Meski pengalaman perdananya melatih Spurs sama ngga bagusnya dengan Hill, Pop berhasil mengarahkan Spurs untuk mendatangakan Tim Duncan lewat draft.
 Kebetulan sebagai power forward, Duncan bisa dibilang udah matang, meski masih muda karena punya penetrasi, finishing, umpan, post up, block, dan jumpshot yang amat bisa diandalkan.
Untuk memaksimalkan potensi Duncan, Popovich mendatangkan shooter Mario Ellie/ Jaren Jackson, forward dengan daya juang tinggi Malik Rose, Jerome Kersey, serta shooter berpengalaman Steve Kerr.
Bahkan untuk pemain seperti Malik Rose, doi biasanya langsung nyelonong nyari posisi enak di dekat jaring begitu ngirim umpan.
Menariknya, Spurs di bawah kepelatihan  Popovich seolah punya persyaratan khusus saat mendatangkan pemain baru di mana selain punya skill yang seimbang, para pemain baru Spurs bersedia bermain sebagai satu tim, seperti Stephen Jackson yang hobi menyelinap di antara kawalan pemain lawan, Steve Smith yang kurang lebih mirip Vinny meski lebih jangkung, playmaker prancis Tony Parker (draft no. 28 tahun 2001) yang bukan cuma jago nyetak angka di bawah jaring, tapi juga bergerak sedekat mungkin dengan posisi enak mereka sendiri.

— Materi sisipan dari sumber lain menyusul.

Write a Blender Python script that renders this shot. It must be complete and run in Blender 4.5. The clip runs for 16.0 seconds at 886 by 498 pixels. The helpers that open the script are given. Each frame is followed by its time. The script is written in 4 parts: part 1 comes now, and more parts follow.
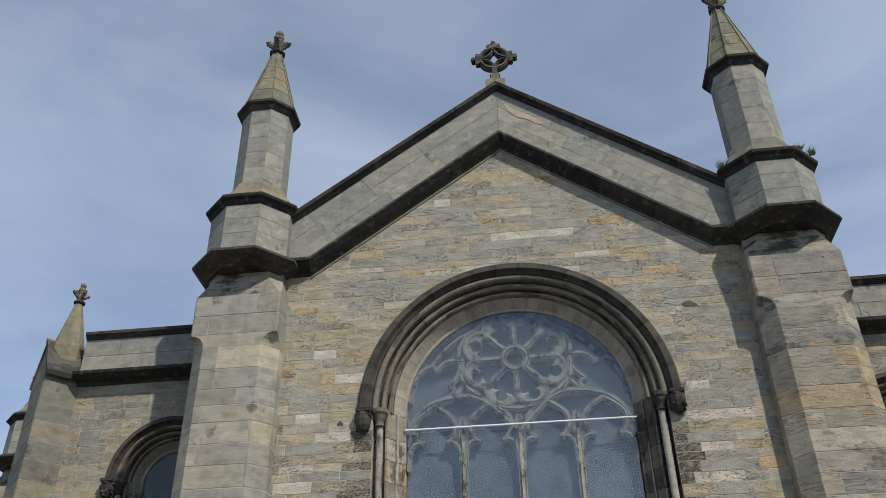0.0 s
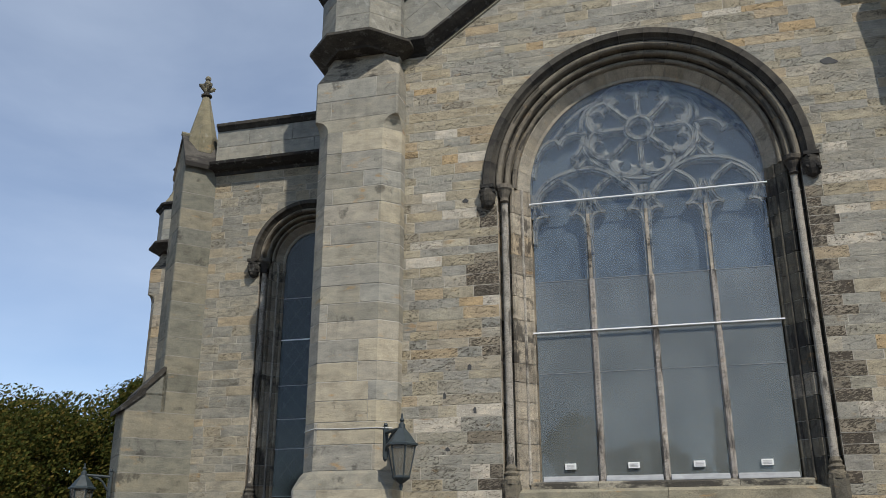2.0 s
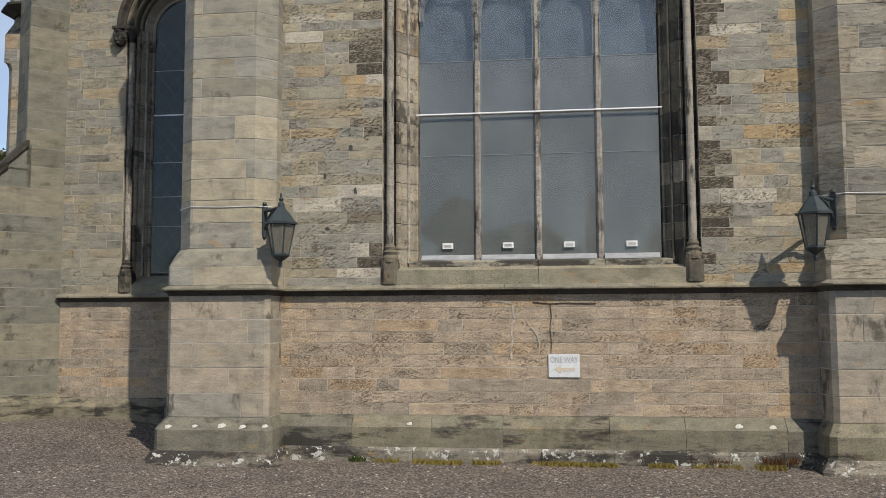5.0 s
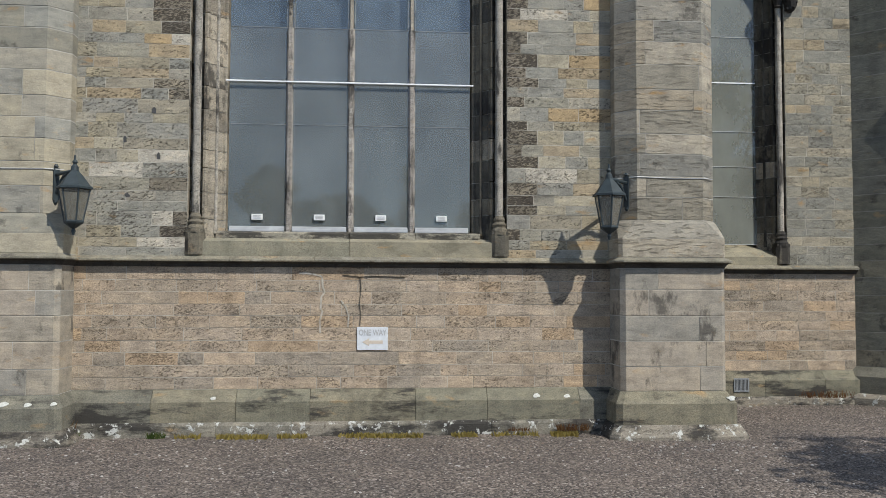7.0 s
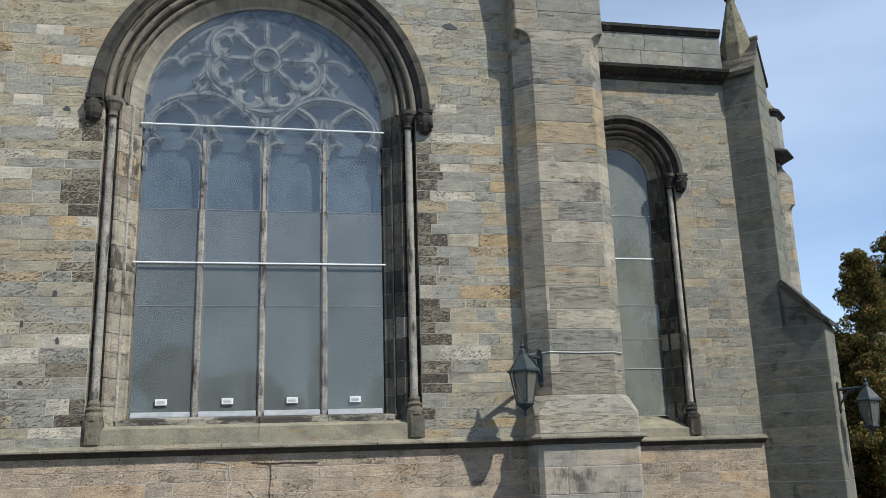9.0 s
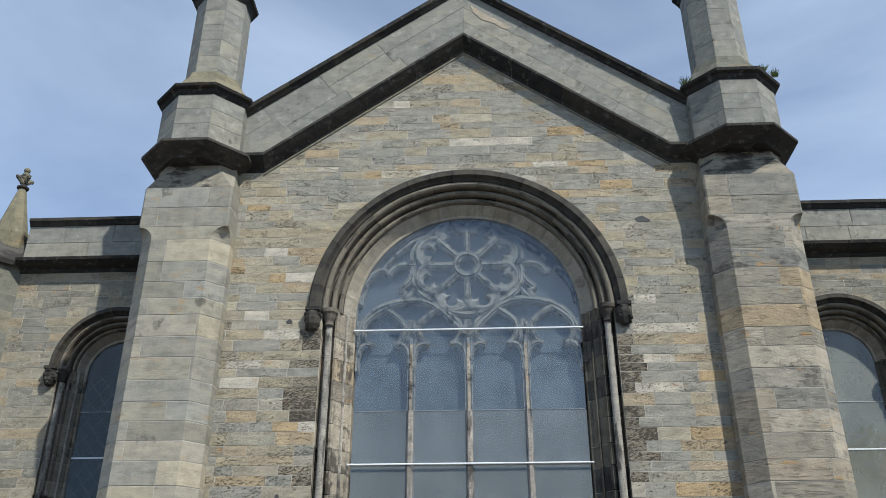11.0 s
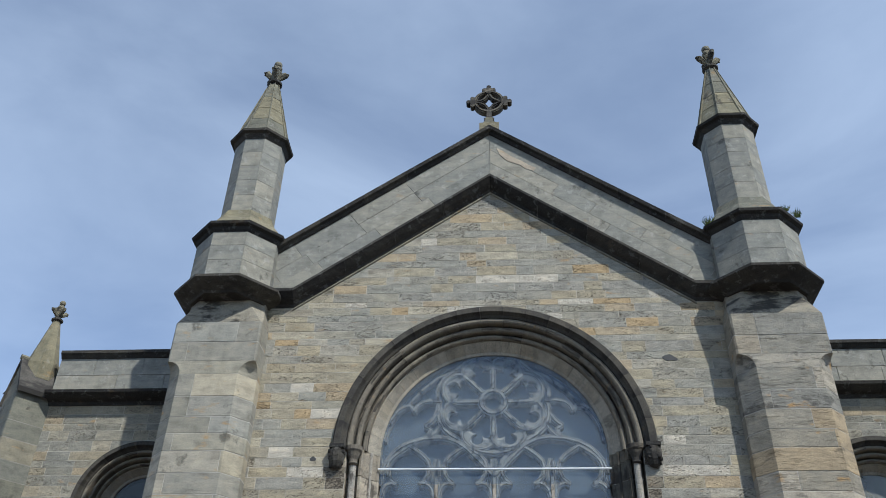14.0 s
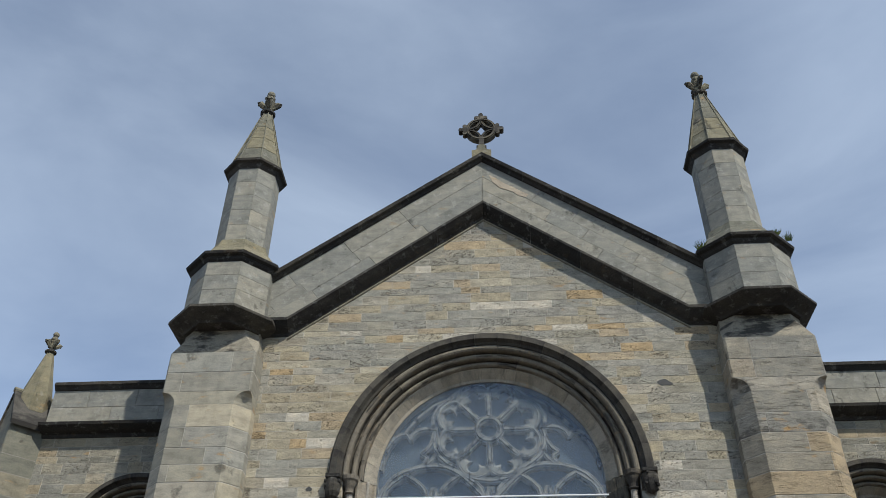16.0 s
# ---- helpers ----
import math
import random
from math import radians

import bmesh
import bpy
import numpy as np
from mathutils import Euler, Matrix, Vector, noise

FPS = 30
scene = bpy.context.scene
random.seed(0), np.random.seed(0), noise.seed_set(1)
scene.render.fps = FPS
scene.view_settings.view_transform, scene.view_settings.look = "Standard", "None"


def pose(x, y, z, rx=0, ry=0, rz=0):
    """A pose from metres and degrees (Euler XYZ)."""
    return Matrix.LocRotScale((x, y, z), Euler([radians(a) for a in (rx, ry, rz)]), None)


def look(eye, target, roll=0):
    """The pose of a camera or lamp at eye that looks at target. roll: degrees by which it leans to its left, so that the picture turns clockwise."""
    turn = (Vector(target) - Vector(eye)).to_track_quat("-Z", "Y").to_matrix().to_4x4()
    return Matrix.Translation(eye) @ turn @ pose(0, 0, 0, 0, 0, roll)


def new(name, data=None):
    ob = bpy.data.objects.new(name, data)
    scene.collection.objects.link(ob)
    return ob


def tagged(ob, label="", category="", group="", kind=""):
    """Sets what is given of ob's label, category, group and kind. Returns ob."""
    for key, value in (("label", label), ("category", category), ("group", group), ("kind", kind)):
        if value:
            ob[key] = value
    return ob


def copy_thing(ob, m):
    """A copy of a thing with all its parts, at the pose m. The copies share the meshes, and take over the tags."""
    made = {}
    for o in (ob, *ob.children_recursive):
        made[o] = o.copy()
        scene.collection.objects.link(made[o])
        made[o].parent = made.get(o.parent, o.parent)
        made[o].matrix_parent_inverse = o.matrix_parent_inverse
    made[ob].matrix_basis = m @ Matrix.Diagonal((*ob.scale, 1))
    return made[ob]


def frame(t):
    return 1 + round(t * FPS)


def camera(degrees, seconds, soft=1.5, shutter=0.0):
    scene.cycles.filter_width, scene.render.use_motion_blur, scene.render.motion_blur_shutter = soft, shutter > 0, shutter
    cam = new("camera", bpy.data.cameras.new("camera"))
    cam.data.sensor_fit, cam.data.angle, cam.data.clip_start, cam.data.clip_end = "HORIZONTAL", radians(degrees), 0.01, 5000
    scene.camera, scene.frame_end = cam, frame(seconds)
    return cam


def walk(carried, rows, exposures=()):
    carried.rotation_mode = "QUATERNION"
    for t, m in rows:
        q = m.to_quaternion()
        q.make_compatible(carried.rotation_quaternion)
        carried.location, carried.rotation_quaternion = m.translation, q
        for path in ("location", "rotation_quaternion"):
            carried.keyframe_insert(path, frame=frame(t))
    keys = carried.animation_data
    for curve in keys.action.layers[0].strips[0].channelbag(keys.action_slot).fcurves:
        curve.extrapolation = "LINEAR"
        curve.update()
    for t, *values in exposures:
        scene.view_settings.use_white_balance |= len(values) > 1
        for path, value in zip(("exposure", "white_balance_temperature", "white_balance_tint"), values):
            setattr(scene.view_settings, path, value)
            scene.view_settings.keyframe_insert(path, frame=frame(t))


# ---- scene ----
cam = camera(54.03, 16.0, 0.75)
PATH = [
    (0, (0.242, -13.635, 2.069), (0.066, -11.978, 3.176), -1.13),
    (0.5, (0.226, -13.634, 2.069), (-0.124, -11.937, 3.067), -0.92),
    (1, (0.218, -13.628, 2.083), (-0.210, -11.891, 2.976), -1.02),
    (1.5, (0.200, -13.633, 2.062), (-0.259, -11.850, 2.842), -0.81),
    (2, (0.166, -13.654, 2.049), (-0.315, -11.826, 2.703), -0.05),
    (2.5, (0.162, -13.644, 2.032), (-0.337, -11.781, 2.562), 0.13),
    (3, (0.176, -13.621, 2.029), (-0.337, -11.728, 2.424), -0.07),
    (3.2, (0.200, -13.619, 2.031), (-0.315, -11.719, 2.383), -0.17),
    (5.3, (0.222, -13.481, 2.079), (0.080, -11.492, 2.231), -0.24),
    (5.5, (0.255, -13.471, 2.091), (0.195, -11.477, 2.234), -0.29),
    (6, (0.167, -13.472, 2.068), (0.267, -11.479, 2.200), -0.34),
    (6.5, (0.251, -13.5351, 2.081), (0.390, -11.469, 2.193), 0.27),
    (7, (0.274, -13.474, 2.095), (0.448, -11.484, 2.195), 0.19),
    (7.5, (0.285, -13.459, 2.084), (0.566, -11.483, 2.204), 0.02),
    (8, (0.184, -13.456, 2.076), (0.518, -11.492, 2.243), 0.26),
    (8.5, (0.186, -13.414, 2.136), (0.551, -11.467, 2.411), -0.51),
    (9, (0.200, -13.399, 2.185), (0.578, -11.497, 2.674), -1.86),
    (9.5, (0.237, -13.437, 2.168), (0.591, -11.560, 2.759), -2.79),
    (10, (0.185, -13.453, 2.146), (0.435, -11.604, 2.868), -3.22),
    (10.2, (0.189, -13.476, 2.134), (0.344, -11.635, 2.898), -2.65),
    (12.3, (0.204, -13.601, 2.057), (0.053, -11.944, 3.164), 1.25),
    (12.5, (0.203, -13.637, 2.062), (0.053, -11.989, 3.182), 1.31),
    (13, (0.209, -13.656, 2.068), (0.066, -12.022, 3.210), 1.10),
    (13.5, (0.220, -13.662, 2.074), (0.074, -12.040, 3.232), 1.27),
    (14, (0.223, -13.662, 2.088), (0.087, -12.053, 3.266), 1.60),
    (14.5, (0.227, -13.677, 2.090), (0.102, -12.088, 3.295), 1.34),
    (15, (0.235, -13.699, 2.094), (0.110, -12.119, 3.310), 1.61),
    (15.5, (0.234, -13.698, 2.109), (0.114, -12.122, 3.331), 0.95),
    (16, (0.225, -13.726, 2.086), (0.105, -12.152, 3.310), 0.66),
]
EXPOSURES = [(0.0, 0.42, 6500, 10), (3.0, 0.34, 6550, 10), (5.5, 0.50, 6900, 11), (6.0, 0.54, 6450, 9), (7.0, 0.52, 6300, 9), (8.0, 0.50, 6250, 8), (9.5, 0.66, 6150, 7), (10.2, 0.66, 6150, 7), (12.5, 0.60, 6080, 8), (14.5, 0.56, 5950, 8), (15.5, 0.50, 5950, 8), (16.0, 0.45, 6380, 8)]
walk(cam, [(t, look(eye, target, roll)) for t, eye, target, roll in PATH], EXPOSURES)

# ---- world, sun, exposure ----
world = bpy.data.worlds.new("sky")
scene.world = world
world.use_nodes = True
wn = world.node_tree
wn.nodes.clear()
SUN = Vector((0.80, -1.0, 1.40)).normalized()


def wnode(kind, **kw):
    n = wn.nodes.new(kind)
    for k, v in kw.items():
        n.inputs[k].default_value = v
    return n


sky = wn.nodes.new("ShaderNodeTexSky")
sky.sky_type = "NISHITA"
sky.sun_disc = False
sky.sun_elevation = math.asin(SUN.z)
sky.sun_rotation = math.atan2(SUN.x, SUN.y)
sky.air_density, sky.dust_density, sky.ozone_density = 0.72, 0.06, 1.4
wt = wn.nodes.new("ShaderNodeTexCoord")
wm = wn.nodes.new("ShaderNodeMapping")
wm.inputs["Scale"].default_value = (1.0, 1.0, 3.2)
wm.inputs["Rotation"].default_value = (0.25, 0.35, 0.3)
wn.links.new(wt.outputs["Generated"], wm.inputs["Vector"])
cl = wnode("ShaderNodeTexNoise", Scale=1.7, Detail=8.0, Roughness=0.52, Distortion=0.35)
wn.links.new(wm.outputs["Vector"], cl.inputs["Vector"])
cr = wn.nodes.new("ShaderNodeMapRange")
cr.inputs["From Min"].default_value, cr.inputs["From Max"].default_value = 0.38, 0.78
cr.inputs["To Min"].default_value, cr.inputs["To Max"].default_value = 0.11, 0.37
bank = wn.nodes.new("ShaderNodeSeparateXYZ")
wn.links.new(wt.outputs["Generated"], bank.inputs[0])
east = wn.nodes.new("ShaderNodeMapRange")
east.interpolation_type = "SMOOTHSTEP"
east.inputs["From Min"].default_value, east.inputs["From Max"].default_value = 0.05, 0.75
east.inputs["To Min"].default_value, east.inputs["To Max"].default_value = 0.0, 0.33
wn.links.new(bank.outputs["X"], east.inputs["Value"])
thick = wn.nodes.new("ShaderNodeMath")
thick.operation = "ADD"
wn.links.new(cl.outputs["Fac"], thick.inputs[0])
high = wn.nodes.new("ShaderNodeMapRange")
high.interpolation_type = "SMOOTHSTEP"
high.inputs["From Min"].default_value, high.inputs["From Max"].default_value = 0.22, 0.45
wn.links.new(bank.outputs["Z"], high.inputs["Value"])
both = wn.nodes.new("ShaderNodeMath")
both.operation = "MULTIPLY"
wn.links.new(east.outputs["Result"], both.inputs[0])
wn.links.new(high.outputs["Result"], both.inputs[1])
haze = wn.nodes.new("ShaderNodeMath")
haze.operation = "MULTIPLY_ADD"
haze.inputs[1].default_value = 0.09
wn.links.new(high.outputs["Result"], haze.inputs[0])
wn.links.new(both.outputs[0], haze.inputs[2])
wn.links.new(haze.outputs[0], thick.inputs[1])
wn.links.new(thick.outputs[0], cr.inputs["Value"])
cmix = wn.nodes.new("ShaderNodeMix")
cmix.data_type = "RGBA"
cmix.inputs["B"].default_value = (6.7, 7.62, 8.85, 1)
wn.links.new(cr.outputs["Result"], cmix.inputs["Factor"])
wn.links.new(sky.outputs["Color"], cmix.inputs["A"])
bg = wnode("ShaderNodeBackground", Strength=0.105)
wn.links.new(cmix.outputs["Result"], bg.inputs["Color"])
wo = wn.nodes.new("ShaderNodeOutputWorld")
wn.links.new(bg.outputs["Background"], wo.inputs["Surface"])
lamp = bpy.data.lights.new("sun", "SUN")
lamp.energy, lamp.angle, lamp.color = 3.2, radians(0.6), (1.0, 0.94, 0.84)
sun = new("sun", lamp)
sun.matrix_world = look((0, 0, 0), -SUN)
sun.location = (20, -40, 70)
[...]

Lewat gaya bermain yang senantiasa luwes dari sananya, gaya permainan 0,5 offense akan mengalir dengan sendirinya tanpa perlu ceramah macem-macem.
Bahkan Pop sering melakukan timeout di awal-awal laga cuman untuk bilang, "kalian sendiri tahu seharusnya bermain seperti apa."
Kesan tersebut semakin kuat dengan hadirnya guard lincah jago penetrasi Manu Ginobilli, salah satu pebasket dengan prestasi langka karena meraih juara NBA, medali emas olimpiade, juara FIBA, juara Eurolegue (bahkan sebelum bergabung bersama Spurs yang membuat Pop tertarik meski urutan draftnya termasuk nomor belakang sendiri (draft urutan 57/1999)
Meski terkesan makin mengalir, permainan Spurs tidak akan hidup tanpa kehadiran Bruce Bowen, mini Rodman yang dikenal bikin Kobe frustasi dengan defense yang keras.